Bernstein favors US small cap stocks to hot ‘BRICs’ – Economic Times

Posted on February 9, 2011 by


NEW YORK: US small-company stocks promise far greater returns than the emerging market equities, former Merrill Lynch investment strategist Richard Bernstein said on Tuesday.

Bernstein, who has reversed his views on the market since 2009, when he was significantly more pessimistic about the economy and US stocks, told an audience of investment managers and financial advisers that the nearly two-year long bull market in US equities has room to run.

“The US arguably may be the world’s most improved economy,” he said, “and US small cap growth and value is the greatest growth story in the world.”

The so-called BRIC markets of Brazil, Russia, India and China have become investment darlings since the global economic crisis of 2008, but recent worries about inflation and the political risk in Egypt have sparked a sharp shift of investment flows out of emerging markets and into developed economies including the US

In the week ended Feb. 2, emerging market equity funds suffered record net redemptions of $4.1 billion, according to Lipper data.

The rotation out of emerging markets should continue, given US small companies are expanding faster than those in emerging markets, Bernstein told the Investment Management Consultants Association conference in New York.

Bernstein runs Richard Bernstein Advisors LLC, which oversees about $100 million.

US small caps at the end of December traded at one times sales, lower than the BRICs, he said.

Small US companies also are estimated to grow much faster: 80 percent per-share earnings growth in 2011 compared with 32 percent in China and Brazil and 17 percent in both Russia and India, he noted.

Overall, more than half of US companies delivered higher-than-expected revenue in the fourth quarter, Bernstein said. So far in the first quarter, that number is 60 percent, he added.

But Bernstein said the S&P 500 index of largest US companies delivered a total negative return of 8.3 percent from 2008 to last year, compared with a 14 percent drop by the MSCI BRIC index.
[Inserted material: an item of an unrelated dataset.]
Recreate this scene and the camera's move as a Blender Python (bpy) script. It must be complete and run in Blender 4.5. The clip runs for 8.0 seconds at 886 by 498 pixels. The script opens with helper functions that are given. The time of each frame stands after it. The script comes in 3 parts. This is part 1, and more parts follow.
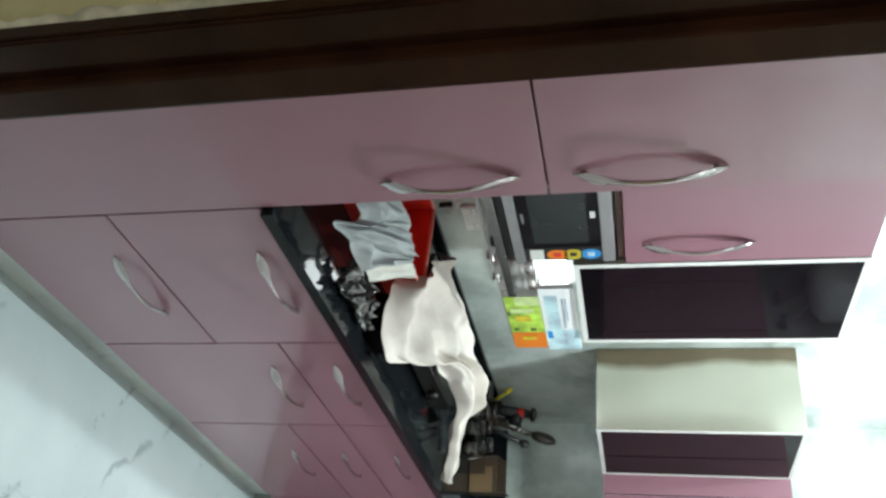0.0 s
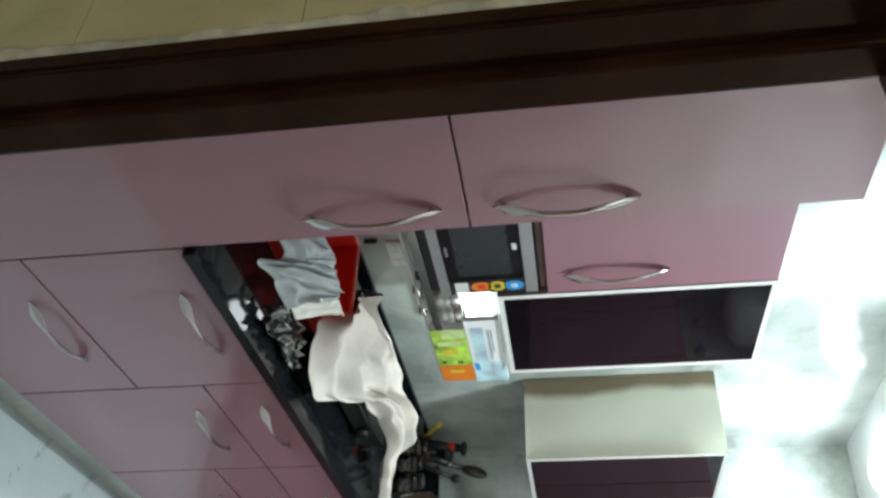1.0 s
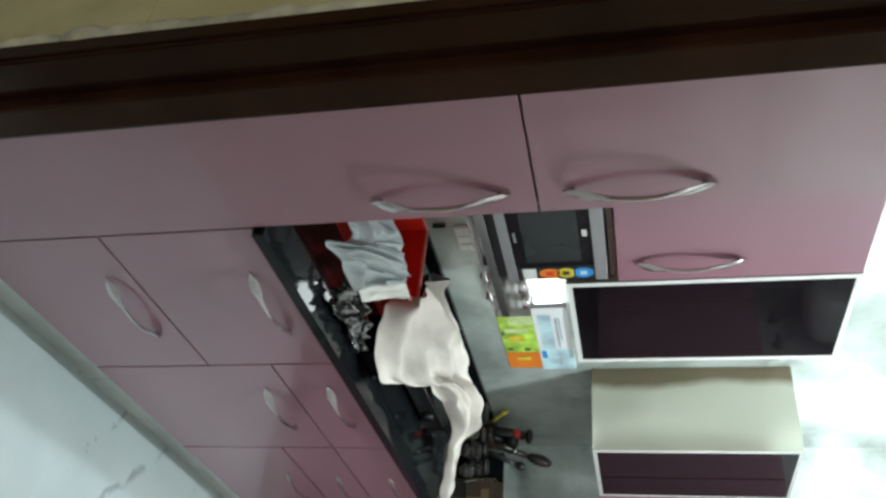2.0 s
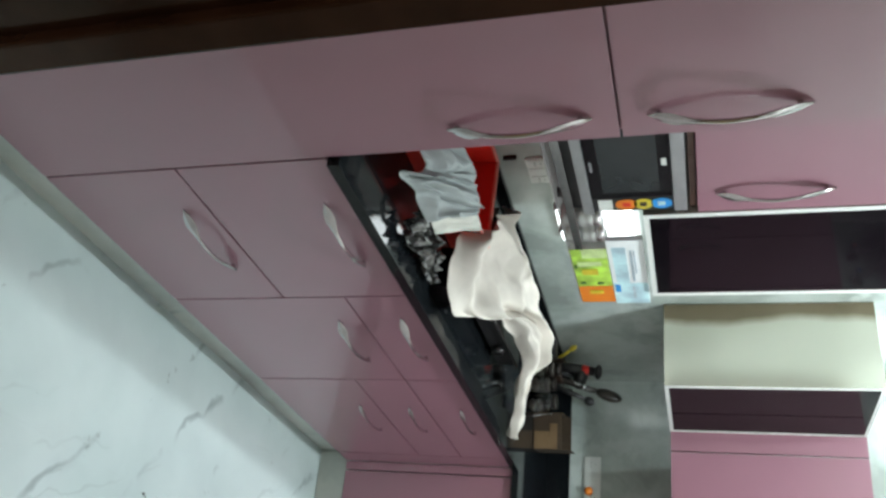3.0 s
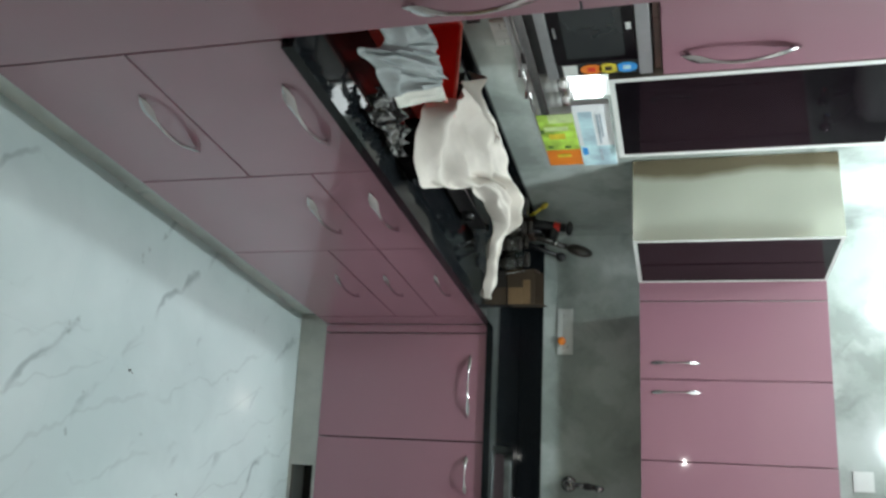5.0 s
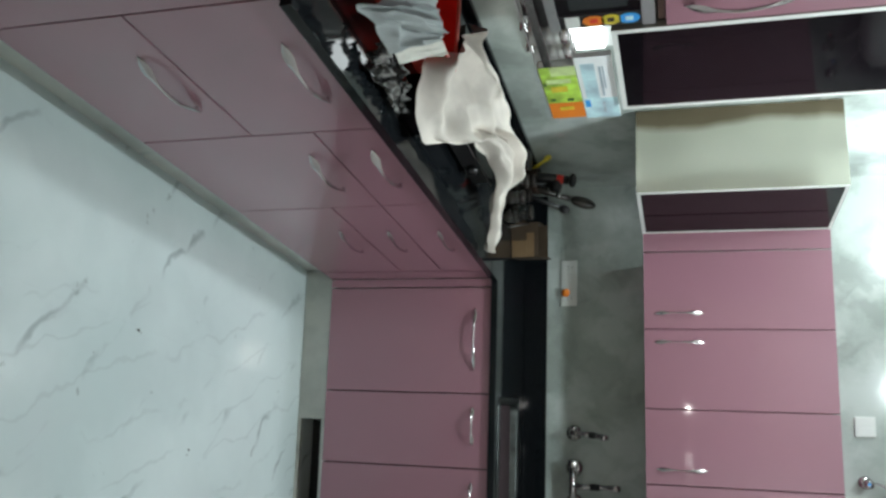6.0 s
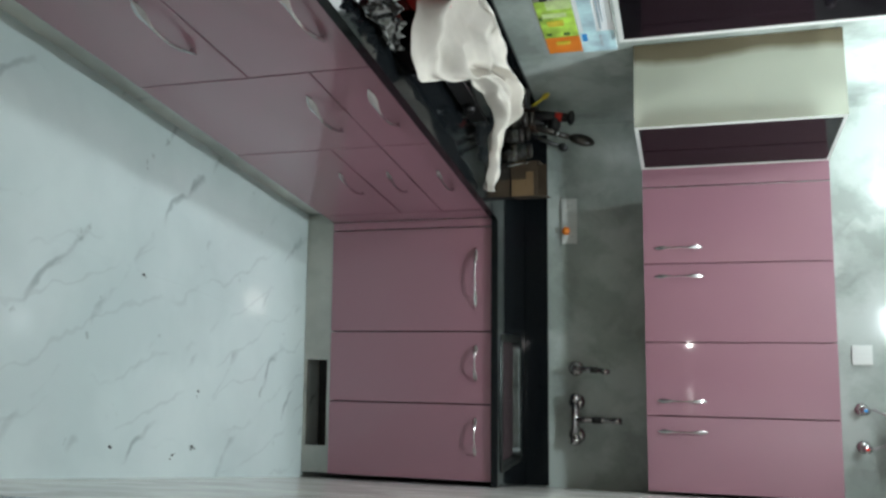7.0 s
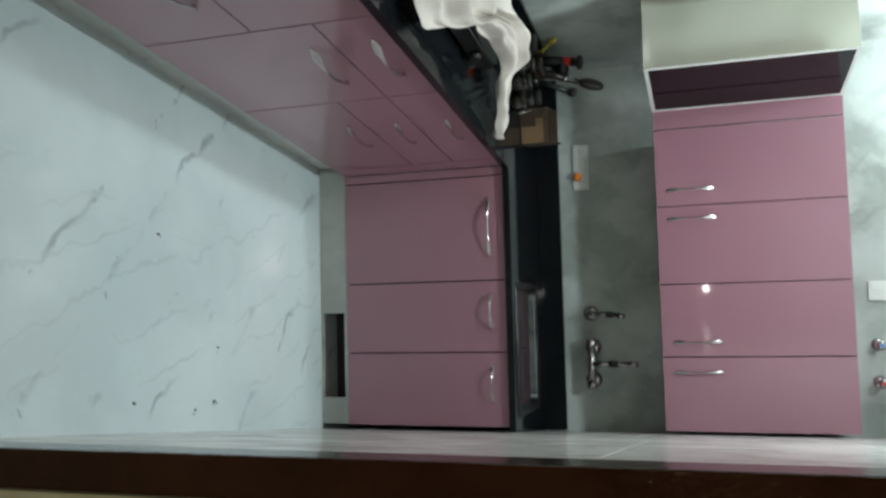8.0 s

DENIAL AND ACCEPTANCE Bernstein was a widely watched chief investment strategist at Merrill Lynch before leaving in April 2009, months after the brokerage giant was acquired by Bank of America in a merger spurred by the 2008 financial crisis.

He was also one of Wall Street’s most bearish analysts during the bull market between 2003 and 2007.

Bernstein was voted onto the Institutional Investor All-American Research team 18 times and named to the First Team ” 10 times.

And right now, he says, investors ought to be feeling more confident in the US economy and its listed companies.

Bernstein said bull markets typically go through four phases: from “denial” in the early stages, when bear-bitten investors doubt prices are on the rise, to growing “acceptance,” proceeding to “brave new world” ebullience before peaking and fading into a bear market.

“Right now the US is between phases one and two. Emerging markets are probably between phases three and four,” he said.

The S&P 500 has outperformed the BRIC countries for three years now, “yet nobody is talking about this,” he said.

From the lows of March 2009, US stocks have delivered two straight years of double-digit gains and are moving closer to the 2007 highs. Yet investors, as evidenced by mutual fund flows and brokerage trading activity, have yet to fully embrace stocks as they worry the current rally has gotten ahead of itself.

Bernstein said small-cap stocks comprise the biggest exposure in his firm’s portfolios, while emerging markets has been slashed.

US small caps are, to be sure, more expensive than their foreign counterparts at 34 times trailing-year earnings, versus 19-times in China and 14-times in Brazil.

Supporting his views on US stocks, he said, are the yield curves measuring the spread between short term and long-term bond yields in different markets. The curve is steepening in the US, he said but flattening in emerging markets.

A flat curve typically means investors expect a slowdown in economic growth in a particular market, he said.